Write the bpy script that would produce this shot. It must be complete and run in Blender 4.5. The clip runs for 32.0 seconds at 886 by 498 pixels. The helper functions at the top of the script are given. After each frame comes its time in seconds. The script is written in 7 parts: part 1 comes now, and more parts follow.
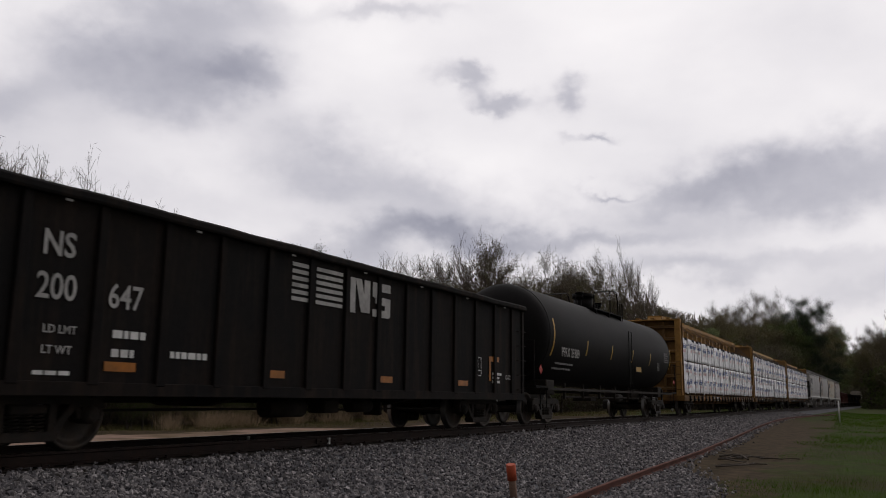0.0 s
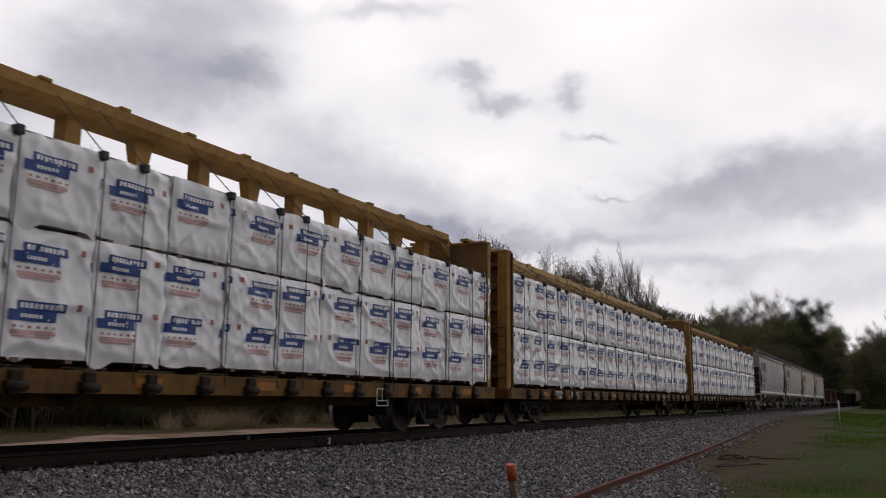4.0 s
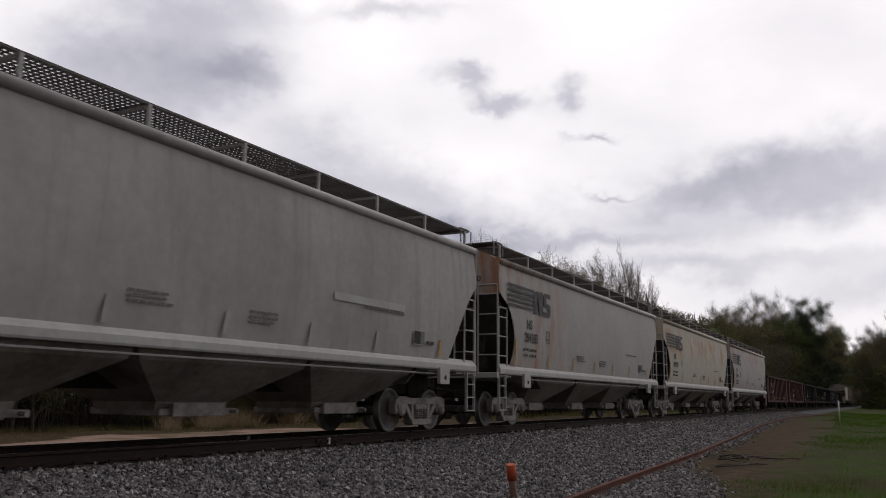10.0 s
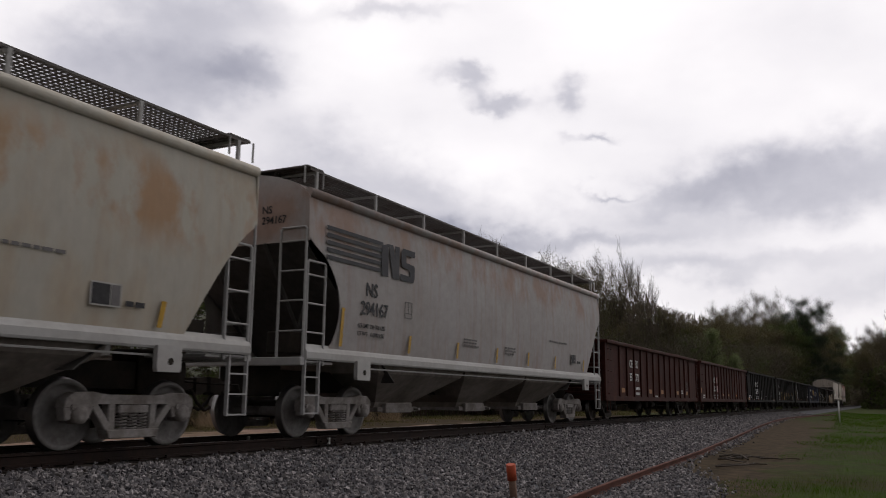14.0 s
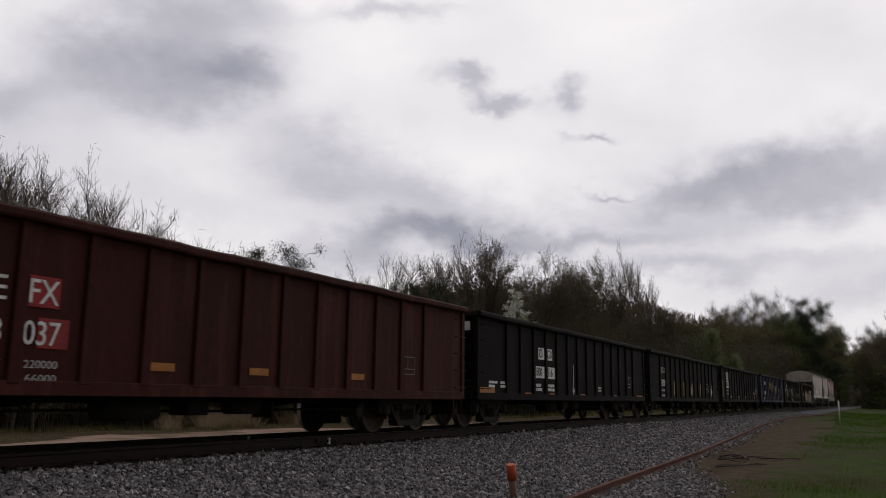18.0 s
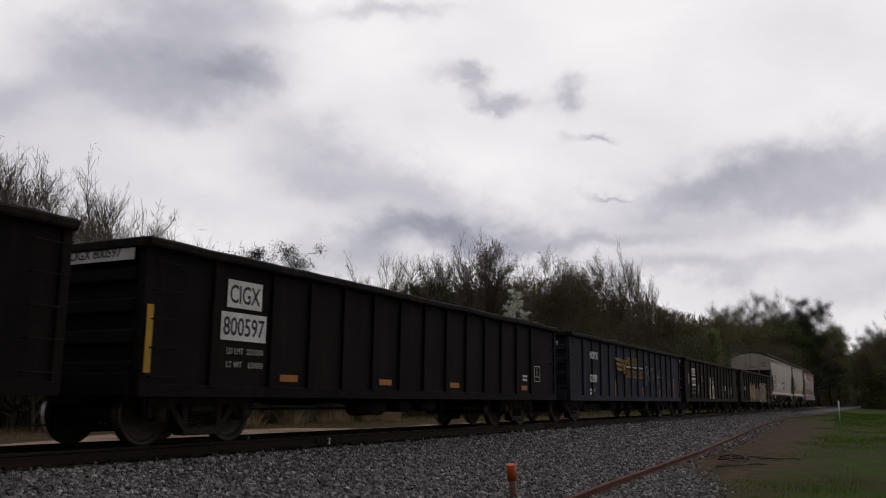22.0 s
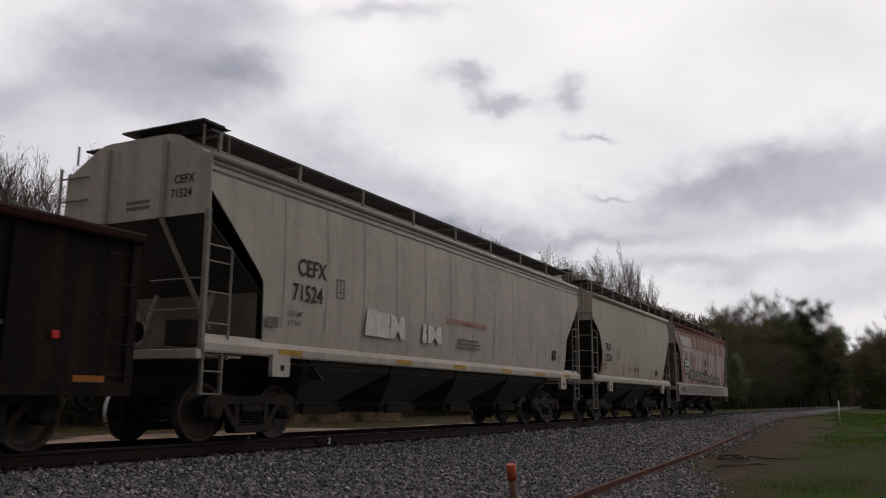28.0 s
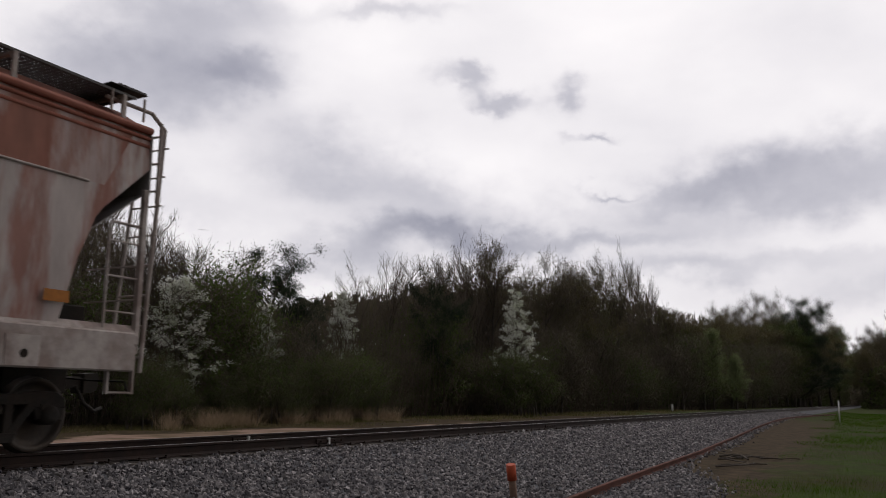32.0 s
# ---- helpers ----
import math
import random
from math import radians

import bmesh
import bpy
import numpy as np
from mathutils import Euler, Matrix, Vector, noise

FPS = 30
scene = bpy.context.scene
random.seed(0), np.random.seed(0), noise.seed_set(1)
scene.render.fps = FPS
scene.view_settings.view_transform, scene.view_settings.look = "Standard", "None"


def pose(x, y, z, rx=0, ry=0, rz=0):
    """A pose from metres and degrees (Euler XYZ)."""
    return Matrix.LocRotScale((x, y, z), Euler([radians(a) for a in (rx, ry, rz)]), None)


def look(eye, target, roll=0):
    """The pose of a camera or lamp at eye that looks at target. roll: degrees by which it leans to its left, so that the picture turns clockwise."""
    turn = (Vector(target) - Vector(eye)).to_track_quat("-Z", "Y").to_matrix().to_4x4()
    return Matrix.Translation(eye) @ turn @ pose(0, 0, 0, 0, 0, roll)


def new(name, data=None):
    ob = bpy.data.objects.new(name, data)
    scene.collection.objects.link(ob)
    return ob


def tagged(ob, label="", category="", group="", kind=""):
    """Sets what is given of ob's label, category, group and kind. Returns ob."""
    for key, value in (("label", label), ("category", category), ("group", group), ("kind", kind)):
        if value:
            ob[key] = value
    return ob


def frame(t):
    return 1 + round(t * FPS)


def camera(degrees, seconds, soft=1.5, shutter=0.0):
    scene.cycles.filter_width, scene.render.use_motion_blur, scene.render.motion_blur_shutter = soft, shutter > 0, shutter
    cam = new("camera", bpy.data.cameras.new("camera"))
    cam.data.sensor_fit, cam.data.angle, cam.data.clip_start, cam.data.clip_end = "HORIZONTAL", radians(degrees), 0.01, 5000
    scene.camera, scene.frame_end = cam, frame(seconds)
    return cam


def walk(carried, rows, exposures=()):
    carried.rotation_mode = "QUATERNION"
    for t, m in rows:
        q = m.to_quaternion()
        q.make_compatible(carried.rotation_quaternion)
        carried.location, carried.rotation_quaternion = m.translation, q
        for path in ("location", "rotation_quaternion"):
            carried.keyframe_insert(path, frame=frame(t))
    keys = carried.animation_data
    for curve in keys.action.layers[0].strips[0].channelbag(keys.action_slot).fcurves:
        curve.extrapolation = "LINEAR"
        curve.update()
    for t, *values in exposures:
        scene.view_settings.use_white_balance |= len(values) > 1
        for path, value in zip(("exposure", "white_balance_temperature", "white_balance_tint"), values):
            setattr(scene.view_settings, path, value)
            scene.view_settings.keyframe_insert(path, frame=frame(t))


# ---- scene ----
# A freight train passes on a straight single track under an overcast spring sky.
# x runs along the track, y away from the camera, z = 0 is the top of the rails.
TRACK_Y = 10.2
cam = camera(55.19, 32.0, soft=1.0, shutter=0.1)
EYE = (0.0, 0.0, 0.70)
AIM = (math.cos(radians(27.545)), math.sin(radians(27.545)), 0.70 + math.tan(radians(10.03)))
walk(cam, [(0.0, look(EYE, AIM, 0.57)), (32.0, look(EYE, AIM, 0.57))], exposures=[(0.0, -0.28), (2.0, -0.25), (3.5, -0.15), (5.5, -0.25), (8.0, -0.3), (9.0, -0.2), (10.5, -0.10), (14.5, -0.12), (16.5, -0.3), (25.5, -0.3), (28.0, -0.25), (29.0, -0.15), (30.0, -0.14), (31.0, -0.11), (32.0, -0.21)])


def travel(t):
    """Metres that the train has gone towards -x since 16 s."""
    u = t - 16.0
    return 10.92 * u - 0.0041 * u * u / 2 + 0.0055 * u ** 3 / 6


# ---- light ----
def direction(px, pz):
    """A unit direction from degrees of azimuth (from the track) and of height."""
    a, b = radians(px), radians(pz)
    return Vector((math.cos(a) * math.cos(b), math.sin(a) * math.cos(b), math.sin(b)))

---

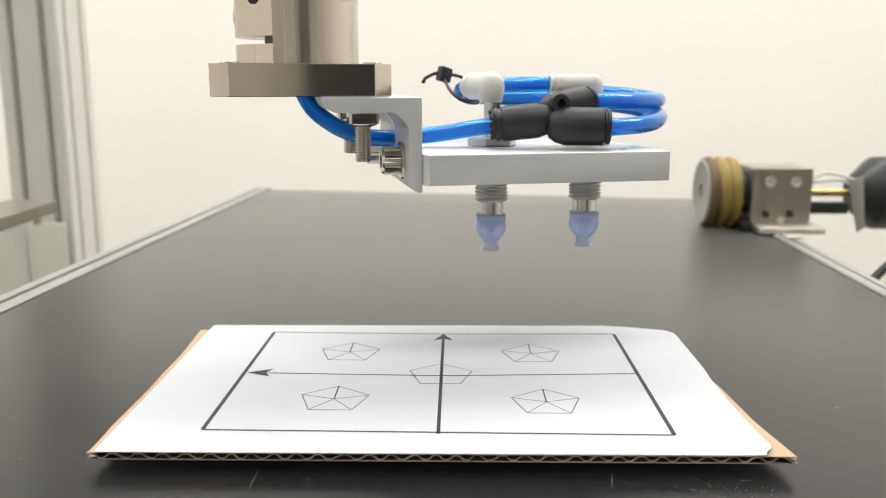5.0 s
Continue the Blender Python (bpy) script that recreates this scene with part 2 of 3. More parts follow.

- [Instructions for the task]
Retype the portion of the data above that starts on the line with "import math" and finishes on the line with "for t, *values", including both of those lines.

- [Answer]
import math
import random
from math import radians

import bmesh
import bpy
import numpy as np
from mathutils import Euler, Matrix, Vector, noise

FPS = 30
scene = bpy.context.scene
random.seed(0), np.random.seed(0), noise.seed_set(1)
scene.render.fps = FPS
scene.view_settings.view_transform, scene.view_settings.look = "Standard", "None"


def pose(x, y, z, rx=0, ry=0, rz=0):
    """A pose from metres and degrees (Euler XYZ)."""
    return Matrix.LocRotScale((x, y, z), Euler([radians(a) for a in (rx, ry, rz)]), None)


def look(eye, target, roll=0):
    """The pose of a camera or lamp at eye that looks at target. roll: degrees by which it leans to its left, so that the picture turns clockwise."""
    turn = (Vector(target) - Vector(eye)).to_track_quat("-Z", "Y").to_matrix().to_4x4()
    return Matrix.Translation(eye) @ turn @ pose(0, 0, 0, 0, 0, roll)


def new(name, data=None):
    ob = bpy.data.objects.new(name, data)
    scene.collection.objects.link(ob)
    return ob


def tagged(ob, label="", category="", group="", kind=""):
    """Sets what is given of ob's label, category, group and kind. Returns ob."""
    for key, value in (("label", label), ("category", category), ("group", group), ("kind", kind)):
        if value:
            ob[key] = value
    return ob


def frame(t):
    return 1 + round(t * FPS)


def camera(degrees, seconds, soft=1.5, shutter=0.0):
    scene.cycles.filter_width, scene.render.use_motion_blur, scene.render.motion_blur_shutter = soft, shutter > 0, shutter
    cam = new("camera", bpy.data.cameras.new("camera"))
    cam.data.sensor_fit, cam.data.angle, cam.data.clip_start, cam.data.clip_end = "HORIZONTAL", radians(degrees), 0.01, 5000
    scene.camera, scene.frame_end = cam, frame(seconds)
    return cam


def walk(carried, rows, exposures=()):
    carried.rotation_mode = "QUATERNION"
    for t, m in rows:
        q = m.to_quaternion()
        q.make_compatible(carried.rotation_quaternion)
        carried.location, carried.rotation_quaternion = m.translation, q
        for path in ("location", "rotation_quaternion"):
            carried.keyframe_insert(path, frame=frame(t))
    keys = carried.animation_data
    for curve in keys.action.layers[0].strips[0].channelbag(keys.action_slot).fcurves:
        curve.extrapolation = "LINEAR"
        curve.update()
    for t, *values in exposures:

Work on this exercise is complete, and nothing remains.